§ **Aim**
Locate the line that contains "for curve in" in the entries below, then repeat it and every following line through the line that contains "np.tan(scene.camera.data.angle / 2)", exactly, and no others.

======== Dataset records ========

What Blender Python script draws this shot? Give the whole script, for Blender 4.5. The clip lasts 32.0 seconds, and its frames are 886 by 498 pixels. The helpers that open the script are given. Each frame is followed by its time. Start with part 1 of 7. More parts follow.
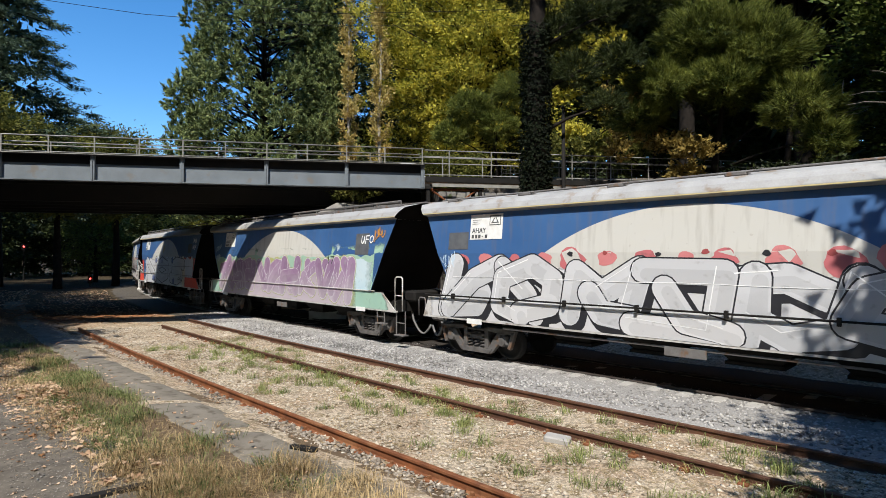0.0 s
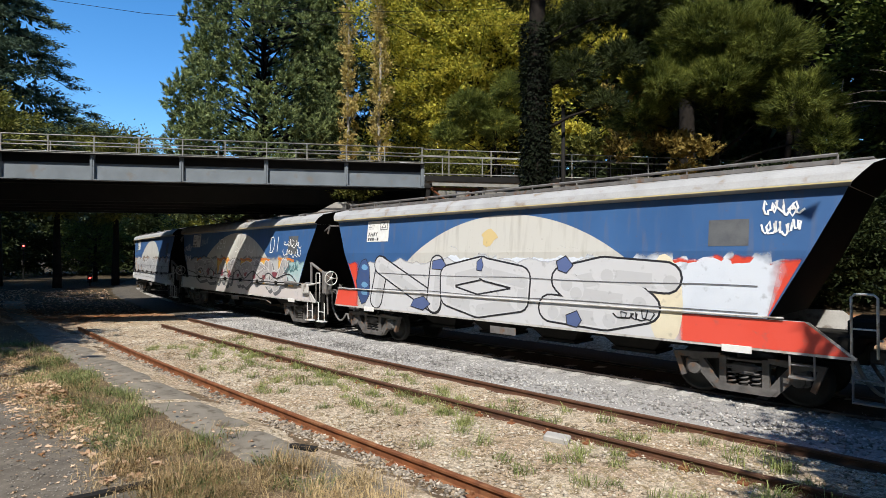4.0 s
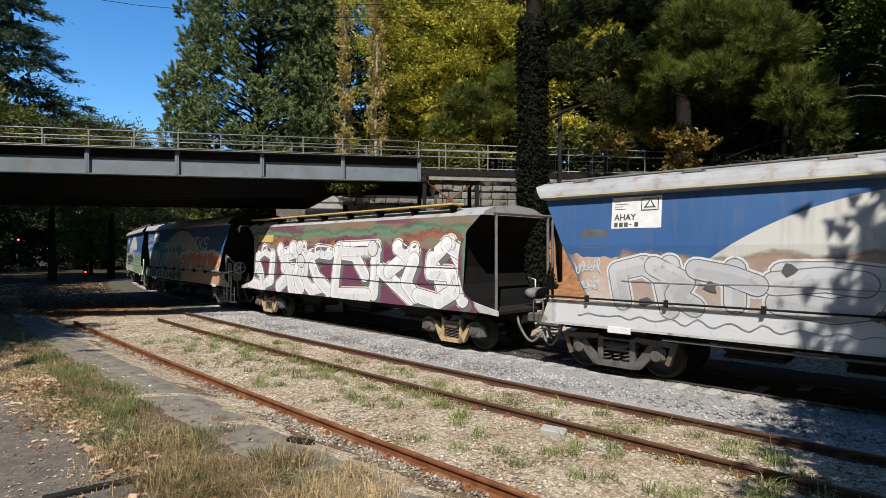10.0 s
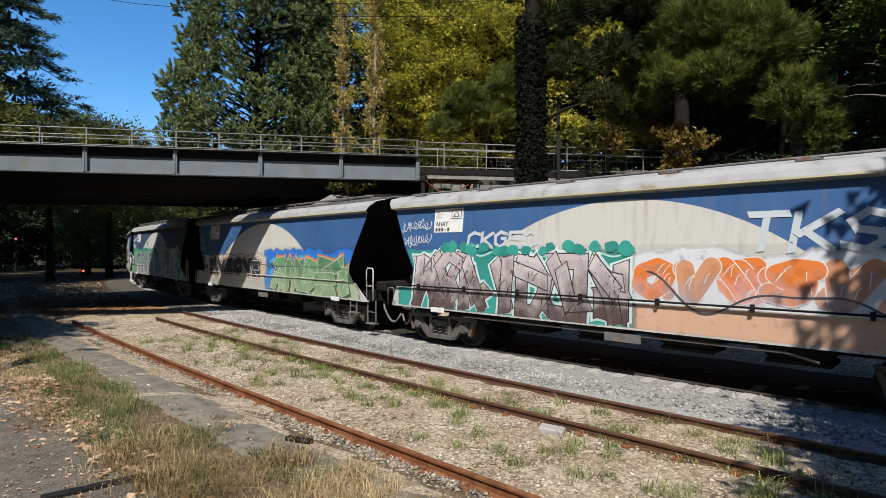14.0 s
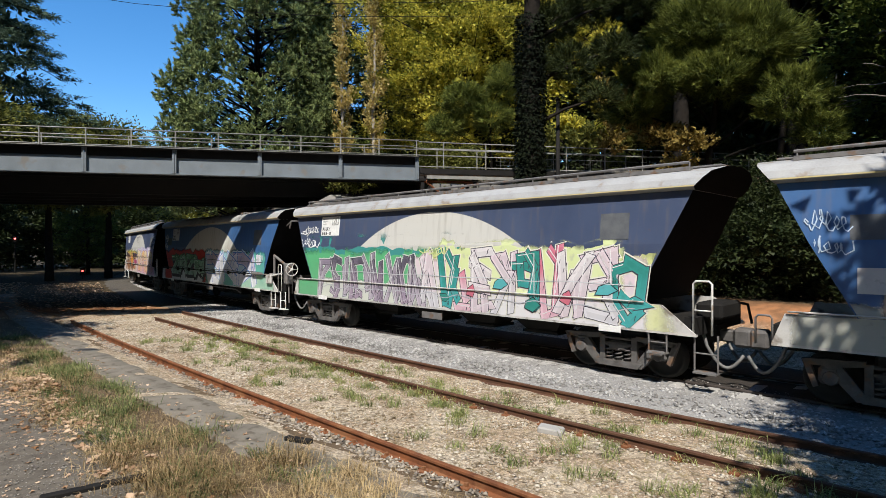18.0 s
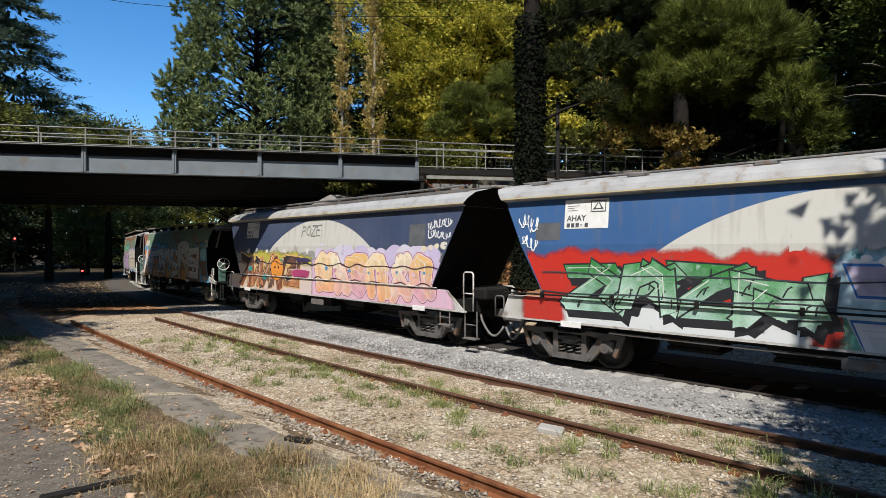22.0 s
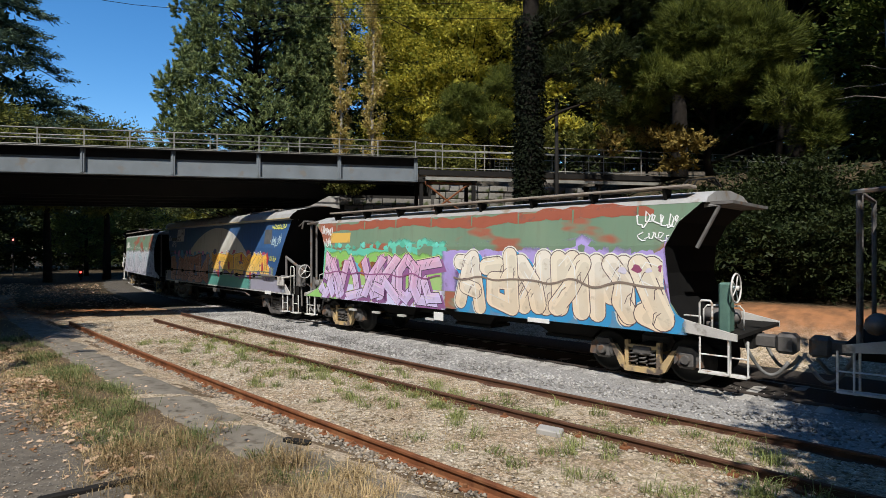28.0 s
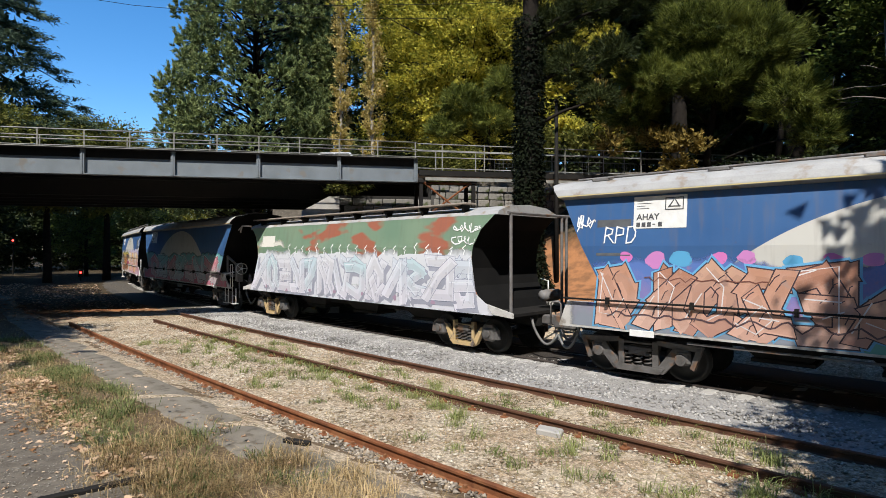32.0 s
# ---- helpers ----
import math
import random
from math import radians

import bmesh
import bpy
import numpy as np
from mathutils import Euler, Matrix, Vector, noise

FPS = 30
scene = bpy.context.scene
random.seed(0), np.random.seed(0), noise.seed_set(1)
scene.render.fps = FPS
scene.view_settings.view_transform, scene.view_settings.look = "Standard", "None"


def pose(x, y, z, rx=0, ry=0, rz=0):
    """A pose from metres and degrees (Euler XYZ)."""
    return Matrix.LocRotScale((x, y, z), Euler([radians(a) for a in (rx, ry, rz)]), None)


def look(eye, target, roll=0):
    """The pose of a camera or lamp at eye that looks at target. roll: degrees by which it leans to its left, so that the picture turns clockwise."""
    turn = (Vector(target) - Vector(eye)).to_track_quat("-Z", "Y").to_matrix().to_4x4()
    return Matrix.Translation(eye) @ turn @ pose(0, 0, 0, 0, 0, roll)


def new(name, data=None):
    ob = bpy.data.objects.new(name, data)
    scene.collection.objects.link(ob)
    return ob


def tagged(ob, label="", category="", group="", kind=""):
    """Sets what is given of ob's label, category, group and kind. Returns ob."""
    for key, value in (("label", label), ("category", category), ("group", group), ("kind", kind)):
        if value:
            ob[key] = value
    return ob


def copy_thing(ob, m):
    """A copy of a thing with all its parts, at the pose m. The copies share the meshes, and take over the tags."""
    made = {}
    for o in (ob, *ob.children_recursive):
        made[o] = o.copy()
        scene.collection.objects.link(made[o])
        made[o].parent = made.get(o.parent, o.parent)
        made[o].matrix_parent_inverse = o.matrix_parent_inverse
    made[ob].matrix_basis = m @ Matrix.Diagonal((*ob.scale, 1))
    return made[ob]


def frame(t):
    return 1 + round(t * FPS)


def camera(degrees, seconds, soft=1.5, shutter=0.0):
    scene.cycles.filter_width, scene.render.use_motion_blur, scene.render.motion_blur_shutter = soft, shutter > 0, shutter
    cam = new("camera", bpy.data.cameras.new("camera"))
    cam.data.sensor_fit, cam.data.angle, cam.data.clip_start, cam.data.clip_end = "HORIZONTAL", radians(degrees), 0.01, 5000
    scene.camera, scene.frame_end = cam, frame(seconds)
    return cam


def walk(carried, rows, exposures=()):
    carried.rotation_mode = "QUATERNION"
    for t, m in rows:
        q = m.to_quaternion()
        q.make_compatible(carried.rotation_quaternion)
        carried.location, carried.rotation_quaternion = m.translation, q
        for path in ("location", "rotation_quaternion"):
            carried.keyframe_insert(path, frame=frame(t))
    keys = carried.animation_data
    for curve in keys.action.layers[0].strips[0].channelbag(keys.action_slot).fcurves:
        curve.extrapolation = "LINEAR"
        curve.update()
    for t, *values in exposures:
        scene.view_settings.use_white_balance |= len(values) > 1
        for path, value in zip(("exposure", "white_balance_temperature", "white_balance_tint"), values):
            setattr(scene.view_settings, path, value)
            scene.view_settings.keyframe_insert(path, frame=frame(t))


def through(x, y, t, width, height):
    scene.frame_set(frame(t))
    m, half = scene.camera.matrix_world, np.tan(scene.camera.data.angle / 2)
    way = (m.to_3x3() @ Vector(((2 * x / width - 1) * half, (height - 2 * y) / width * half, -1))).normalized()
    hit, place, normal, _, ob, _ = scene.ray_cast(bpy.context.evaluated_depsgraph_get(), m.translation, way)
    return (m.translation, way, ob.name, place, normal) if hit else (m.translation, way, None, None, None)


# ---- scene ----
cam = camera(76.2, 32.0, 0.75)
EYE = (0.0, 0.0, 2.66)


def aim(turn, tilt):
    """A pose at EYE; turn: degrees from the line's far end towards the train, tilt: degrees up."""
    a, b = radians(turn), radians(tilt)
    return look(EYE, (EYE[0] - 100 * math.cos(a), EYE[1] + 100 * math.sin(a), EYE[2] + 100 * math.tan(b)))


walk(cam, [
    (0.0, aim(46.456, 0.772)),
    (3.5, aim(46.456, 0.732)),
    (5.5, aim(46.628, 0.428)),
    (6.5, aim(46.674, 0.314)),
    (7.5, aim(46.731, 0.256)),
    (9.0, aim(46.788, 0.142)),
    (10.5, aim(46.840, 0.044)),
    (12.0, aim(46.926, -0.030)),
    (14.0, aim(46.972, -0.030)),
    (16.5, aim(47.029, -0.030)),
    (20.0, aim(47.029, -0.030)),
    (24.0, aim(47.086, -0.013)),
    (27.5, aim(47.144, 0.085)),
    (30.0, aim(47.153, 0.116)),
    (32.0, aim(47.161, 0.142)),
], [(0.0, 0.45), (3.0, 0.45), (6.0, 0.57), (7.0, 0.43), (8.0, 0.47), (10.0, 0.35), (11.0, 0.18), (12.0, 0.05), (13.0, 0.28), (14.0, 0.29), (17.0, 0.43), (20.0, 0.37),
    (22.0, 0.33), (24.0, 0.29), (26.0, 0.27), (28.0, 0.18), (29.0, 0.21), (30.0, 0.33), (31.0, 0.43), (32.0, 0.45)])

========
======== Dataset records ========

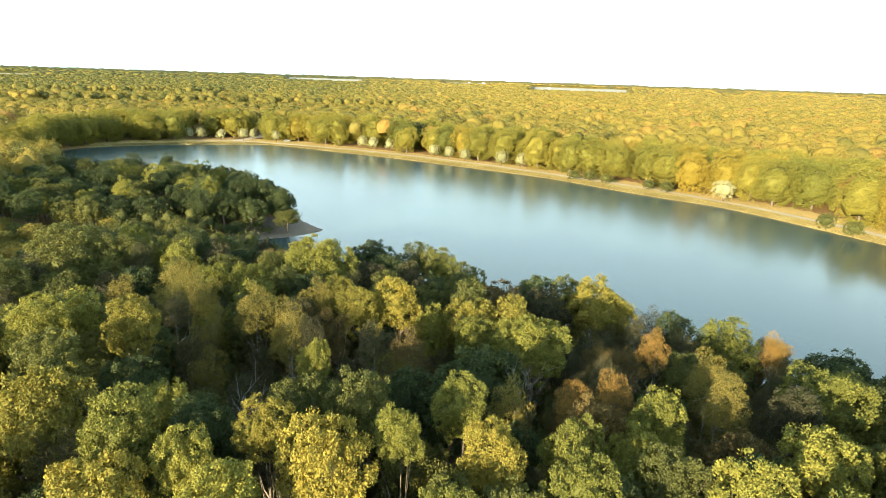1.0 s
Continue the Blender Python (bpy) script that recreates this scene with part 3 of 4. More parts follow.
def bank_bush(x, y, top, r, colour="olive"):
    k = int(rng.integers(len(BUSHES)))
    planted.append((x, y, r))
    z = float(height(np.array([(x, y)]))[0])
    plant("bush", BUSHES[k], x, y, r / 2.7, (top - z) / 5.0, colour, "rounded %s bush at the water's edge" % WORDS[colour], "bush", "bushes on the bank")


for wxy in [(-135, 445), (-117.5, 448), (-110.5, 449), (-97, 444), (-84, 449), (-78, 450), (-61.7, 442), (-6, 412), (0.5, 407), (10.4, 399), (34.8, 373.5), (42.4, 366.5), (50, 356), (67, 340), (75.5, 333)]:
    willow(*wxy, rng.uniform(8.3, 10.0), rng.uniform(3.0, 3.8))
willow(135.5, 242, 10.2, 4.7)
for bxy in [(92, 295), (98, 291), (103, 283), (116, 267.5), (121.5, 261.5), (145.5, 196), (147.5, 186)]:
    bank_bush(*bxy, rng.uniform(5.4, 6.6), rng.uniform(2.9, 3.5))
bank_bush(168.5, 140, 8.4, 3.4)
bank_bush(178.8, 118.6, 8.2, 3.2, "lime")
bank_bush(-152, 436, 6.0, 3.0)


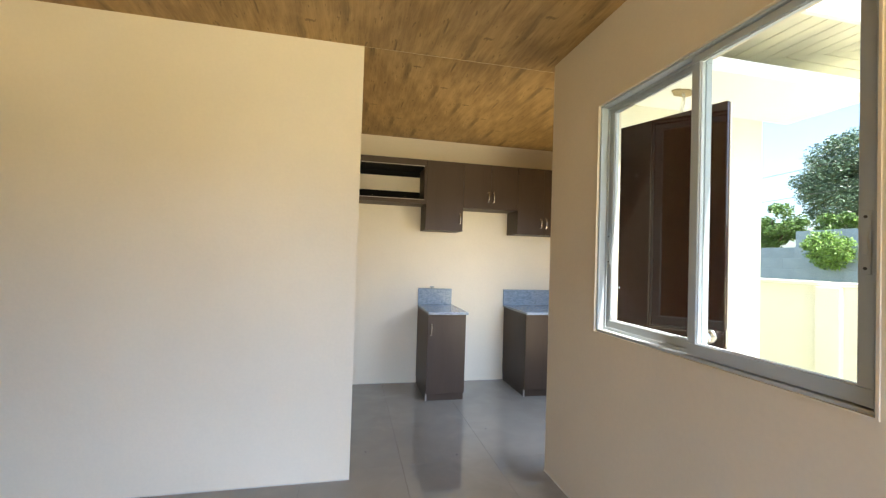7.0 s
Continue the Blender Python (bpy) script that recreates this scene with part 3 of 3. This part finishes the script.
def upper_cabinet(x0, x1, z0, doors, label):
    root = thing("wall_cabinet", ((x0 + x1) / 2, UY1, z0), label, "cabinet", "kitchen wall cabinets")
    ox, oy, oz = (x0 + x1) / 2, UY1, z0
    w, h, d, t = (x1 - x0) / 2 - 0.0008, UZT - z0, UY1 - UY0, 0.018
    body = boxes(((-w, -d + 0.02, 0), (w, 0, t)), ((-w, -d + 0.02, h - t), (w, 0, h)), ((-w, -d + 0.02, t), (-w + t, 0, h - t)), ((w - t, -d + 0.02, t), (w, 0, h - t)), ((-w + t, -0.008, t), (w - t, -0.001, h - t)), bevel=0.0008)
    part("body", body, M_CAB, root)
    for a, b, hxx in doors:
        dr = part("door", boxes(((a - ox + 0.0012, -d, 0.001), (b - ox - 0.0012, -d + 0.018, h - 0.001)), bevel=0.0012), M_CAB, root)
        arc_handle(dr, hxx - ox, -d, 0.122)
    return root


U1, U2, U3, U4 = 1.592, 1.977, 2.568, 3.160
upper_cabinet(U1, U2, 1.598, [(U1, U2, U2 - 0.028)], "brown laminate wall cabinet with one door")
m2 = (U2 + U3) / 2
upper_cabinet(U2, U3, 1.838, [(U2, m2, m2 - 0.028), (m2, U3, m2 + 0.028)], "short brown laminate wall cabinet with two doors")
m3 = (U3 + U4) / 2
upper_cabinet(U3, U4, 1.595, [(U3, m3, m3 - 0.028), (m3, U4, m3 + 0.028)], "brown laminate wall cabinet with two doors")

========

§ **Task solution**
    for curve in keys.action.layers[0].strips[0].channelbag(keys.action_slot).fcurves:
        curve.extrapolation = "LINEAR"
        curve.update()
    for t, *values in exposures:
        scene.view_settings.use_white_balance |= len(values) > 1
        for path, value in zip(("exposure", "white_balance_temperature", "white_balance_tint"), values):
            setattr(scene.view_settings, path, value)
            scene.view_settings.keyframe_insert(path, frame=frame(t))


def through(x, y, t, width, height):
    scene.frame_set(frame(t))
    m, half = scene.camera.matrix_world, np.tan(scene.camera.data.angle / 2)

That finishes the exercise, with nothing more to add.